2. Reduced Rework and Surface Correction
Operators can achieve more consistent coverage with fewer corrective passes. This reduces the amount of feathering and secondary blending required during manual blasting.
3. Consistent Energy Distribution
The consistent spherical shape produces a more uniform surface texture during blasting. Surface quality depends less on human consistency and more on machine precision.
Upgrading Your Hardware for Heavy-Density Blasting
Equipment configuration often causes inconsistent media flow more than operator technique alone. In many cases, inadequate design of the reclaim or metering system causes blasting instability. Heavy ceramic media needs stable, well-designed systems to keep the feed rate steady and prevent pulsing.
At TaiSheng Machinery Blasting, our industrial cabinets feature reinforced steel hoppers and precision mixing valves. When used with our high-volume cyclone pneumatic reclaimers, heavy zirconia ceramic beads keep a steady flow. They move through large-bore nozzles smoothly and significantly reduce visible stroke lines on large aluminum panels.

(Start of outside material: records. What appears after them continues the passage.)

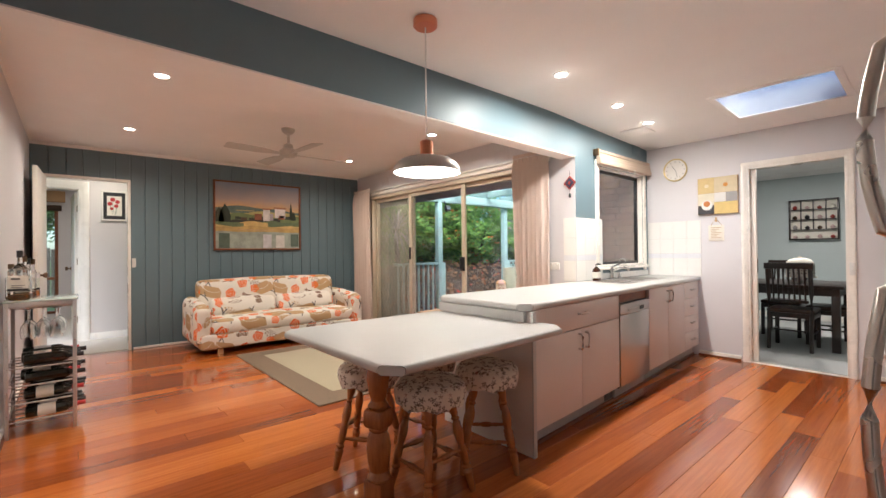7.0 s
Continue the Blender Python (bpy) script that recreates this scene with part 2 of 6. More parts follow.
M["trim"] = plain("cream_gloss_trim_paint", (0.86, 0.82, 0.76), 0.28, vary=0.03, grain=90, bump=0.05)
M["door"] = plain("cream_door_paint", (0.80, 0.75, 0.68), 0.35, vary=0.03, grain=120, bump=0.06)
M["teal"] = plain("teal_blue_wall_paint", (0.135, 0.20, 0.235), 0.45, vary=0.06, grain=200, bump=0.10)
M["panel"] = timber("stained_timber_wall_panelling", (0.078, 0.0145, 0.003), (0.145, 0.0315, 0.006), 0.34, "z", 16, 4.0, 0.55, 0.35, 0.06, [(0.0, (0.75, 0.72, 0.7)), (1.0, (1, 1, 1))], 0.20)
M["louvre"] = timber("dark_stained_louvre_timber", (0.034, 0.0105, 0.004), (0.082, 0.027, 0.0095), 0.30, "x", 14, 5.0, 0.0, 0.0, 0.10)
M["closet_trim"] = timber("brown_stained_closet_trim", (0.062, 0.018, 0.0055), (0.125, 0.039, 0.012), 0.32, "z", 14, 5.0, 0.0, 0.2, 0.08)
M["louvre_v"] = timber("dark_stained_door_timber", (0.040, 0.0125, 0.0048), (0.10, 0.034, 0.012), 0.30, "z", 14, 5.0, 0.0, 0.0, 0.10)
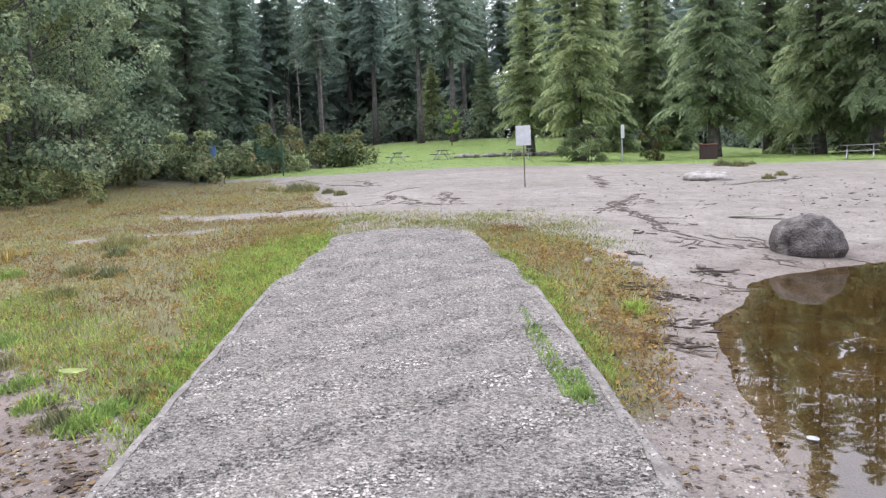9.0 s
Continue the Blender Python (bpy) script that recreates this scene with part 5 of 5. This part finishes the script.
def pale_trunk(name, x, y, h, r, lean, label, bark=PALEBARK, seed=0):
    root = new(name)
    rr = np.random.default_rng(seed)
    zz = np.linspace(0, 1, 8)
    pieces = [tube([(lean * q, 0.3 * lean * q * q, h * q - 0.3 * (q == 0)) for q in zz], [r * (1.05 - 0.85 * q) for q in zz], 8)]
    for _ in range(14):
        q, a, ln = rr.uniform(0.3, 0.97), rr.uniform(0, 6.28), rr.uniform(0.3, 1.1)
        pieces.append(tube([(lean * q, 0.3 * lean * q * q, h * q), (lean * q + ln * math.cos(a), ln * math.sin(a), h * q + 0.2 * ln)], [0.035, 0.008], 4))
    mesh_part("trunk", raw("trunk", *join(pieces), bark, True), root)
    root.matrix_basis = pose(x, y, zat(x, y), 0, 0, 0)
    return tagged(root, label, "tree")


pale_trunk("dead_tree", 10.1, -120.2, 16, 0.22, 0.1, "pale bare dead trunk standing in the marsh", seed=1)
pale_trunk("dead_tree", 9.2, -122, 22, 0.16, 0.2, "tall thin bare dead trunk", seed=2)
pale_trunk("dead_tree", 8.3, -115, 11, 0.2, -1.0, "leaning pale birch trunk", seed=3)
pale_trunk("dead_tree", -1.4, -130, 24, 0.16, 0.2, "tall thin bare dead trunk above the trees", seed=4)
pale_trunk("dead_tree", -52.4, 34.9, 20, 0.23, -1.2, "tall pale grey bare trunk at the beach's edge", seed=5)
for i, (x, y, h, re, b) in enumerate([(1.5, -126, 25, 2.2, 0.55), (-2.5, -128, 21, 1.4, 0.3), (8.6, -124, 20, 2.4, 0.35), (16, -140, 18, 2.6, 0.3), (24, -150, 20, 3.0, 0.15), (-5, -120, 17, 1.8, 0.2), (45.5, -256, 33, 6.5, 0.1), (33, -240, 26, 5, 0.12), (62, -262, 24, 5, 0.1), (96, -300, 27, 7, 0.1)]):
    lone(conifer("pine_tree", 160 + i, h, re, b, FIR, gap=0.7, per=6, pairs=4, core=0.3 if b > 0.25 else 0.42, label="ragged dark pine with a thin open crown" if b > 0.25 else "dark pointed fir rising above the marsh woods"), x, y)


for i, (az, dist, h, lean) in enumerate([(106.7, 64, 11, -0.5), (105.2, 68, 12, 0.2), (150.2, 47, 11, 0.5), (149.2, 48, 12, -0.6), (151.3, 49, 10, 0.3), (144.6, 44, 9, 0.4), (157.4, 58, 11, -0.4)]):
    pale_trunk("bare_alder_tree", -(dist + 2) * math.sin(radians(az)), (dist + 2) * math.cos(radians(az)), h, 0.06, lean, "thin grey bare alder before dark woods", ALDERBARK, 20 + i)


def log(x0, y0, x1, y1, r):
    root = new("log")
    rr = np.random.default_rng(4)
    t = np.linspace(0, 1, 7)
    pts = [(x0 + (x1 - x0) * q, y0 + (y1 - y0) * q, 0.12 + 0.1 * q) for q in t]
    mesh_part("trunk", raw("trunk", *tube(pts, [r * (1 - 0.3 * q + 0.04 * rr.normal()) for q in t], 10), PALEBARK, True), root)
    mesh_part("branch_stub", raw("branch_stub", *tube([pts[4], (pts[4][0] + 0.2, pts[4][1] + 0.1, pts[4][2] + 0.4)], [0.06, 0.03], 6), PALEBARK), root)
    tagged(root, "pale fallen log lying at the marsh edge", "log")


log(-14.6, -55.0, -17.0, -51.6, 0.24)
boulder("boulder", -6.3, -60.3, 2.0, 0.9, 0.4, BOULDER, 31, "dark mossy hump at the marsh edge", 0.1, 10)


# ------------------------------------------------------------------ litter on sand and shallows
DEBRIS = surface("wet_plant_debris", (0.02, 0.016, 0.012), (0.07, 0.05, 0.035), 6, 40, 0.8, 0.4, 0.01)


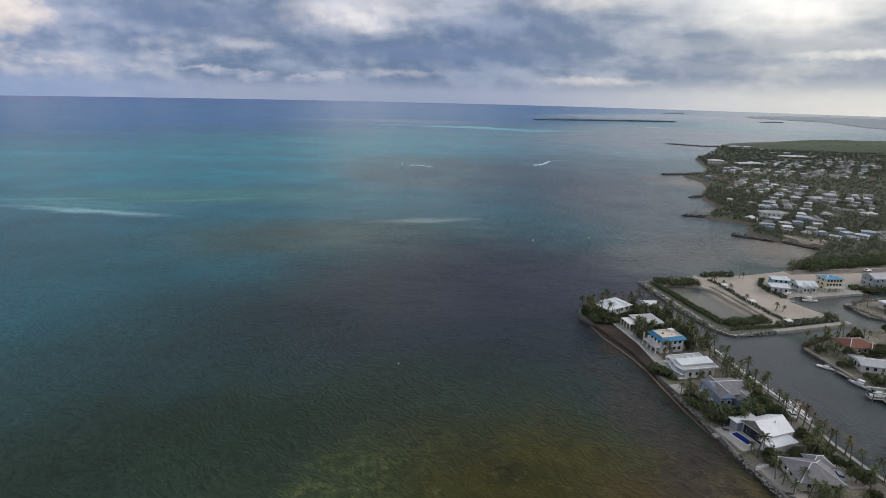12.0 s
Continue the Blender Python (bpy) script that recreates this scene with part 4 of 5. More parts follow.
# blue-trimmed three-storey house
t, z = house("white house with bright blue roof edge and cream deck", 132.8, 257.2, 9.6, 7.6, 2, OFFWHITE, None, WHITE, 0, 0, 2.4, -1, 0.2, win=(3, 4, 3, 3))
v, f = roof_mesh("flat", 9.6, 7.6, 0, 0.8, 0.2)
part("eave", mesh_of("eave", v, f, BLUEROOF), None, t).matrix_basis = pose(0, 0, z)
x, y = 5.6, 4.6
part("mansard", mesh_of("mansard", [(-x, -y, z + 0.2), (x, -y, z + 0.2), (x, y, z + 0.2), (-x, y, z + 0.2), (-x + 1.3, -y + 1.3, z + 1.3), (x - 1.3, -y + 1.3, z + 1.3), (x - 1.3, y - 1.3, z + 1.3), (-x + 1.3, y - 1.3, z + 1.3)],
     [(0, 1, 5, 4), (1, 2, 6, 5), (2, 3, 7, 6), (3, 0, 4, 7)], BLUEROOF), None, t, "bright blue sloping metal roof edge")
part("roof_deck", solid((-x + 1.35, -y + 1.35, z + 0.3, x - 1.35, y - 1.35, z + 0.75)), CREAMROOF, t, "cream roof deck")
part("roof_parapet", solid((-x + 1.3, -y + 1.3, z + 0.75, x - 1.3, -y + 1.5, z + 1.4), (-x + 1.3, y - 1.5, z + 0.75, x - 1.3, y - 1.3, z + 1.4), (-x + 1.3, -y + 1.5, z + 0.75, -x + 1.5, y - 1.5, z + 1.4), (x - 1.5, -y + 1.5, z + 0.75, x - 1.3, y - 1.5, z + 1.4)), OFFWHITE, t)
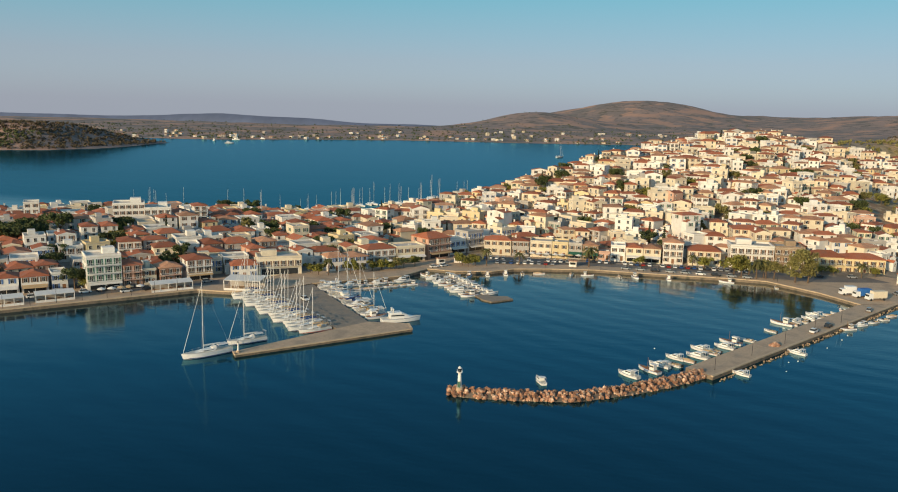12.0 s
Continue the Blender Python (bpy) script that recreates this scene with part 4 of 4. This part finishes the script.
    d["guard_rail"] = rail.mesh("guard_rail", M_WIRE)
    return d


YACHTS = [yacht_meshes(11.5, 15.8, M_NAVY, M_BRIGHTBLUE), yacht_meshes(12.5, 17, M_AWNING["white"], M_NAVY), yacht_meshes(10.5, 14.2, M_AWNING["tan"], M_RED), yacht_meshes(15.5, 21, M_AWNING["white"], M_NAVY)]
YACHT_WORDS = ["white sailing yacht with a blue sprayhood and bare mast", "white sailing yacht with pale canvas covers, sails furled", "small white sailing yacht with tan covers and a red waterline", "large white sailing yacht with a tall bare mast"]


ON = {"cabin_window": "cabin", "sail_cover": "boom", "waterline_stripe": "hull", "rubbing_strake": "hull", "wheelhouse_window": "wheelhouse", "saloon_window": "superstructure", "spreader": "mast"}


def yacht(kind, x, y, heading, group="moored yachts", parts=None, label="", roll=0.0):
    ob = thing("yacht", label or YACHT_WORDS[kind], "yacht", pose(x, y, 0, roll, 0, heading), group)
    made = {}
    for name, me in YACHTS[kind].items():
        if parts is None or name in parts:
            made[name] = part(name, me, made.get(ON.get(name), ob))
    return ob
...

Conclusion: Balancing Media Selection with Surface Specifications
Surface finishing is never a one-size-fits-all decision. Choosing the right media depends on your equipment, production volume, and part geometry.
Standard glass beads remain a cost-effective and reliable option for low-pressure operations and smaller batch processing, delivering excellent results for general matte profiles when kept below critical pressure thresholds.
However, ceramic media is a better choice for high-volume production or heavy-duty cleaning. It delivers strong visual uniformity on large aluminum plates. Long-term durability and steady machine precision balance the higher upfront cost of ceramic beads over time.
Technical Disclaimer: Industrial blasting results vary based on specific machine setups and variables. We welcome your technical insights and alternative perspectives to help us continuously improve this guide.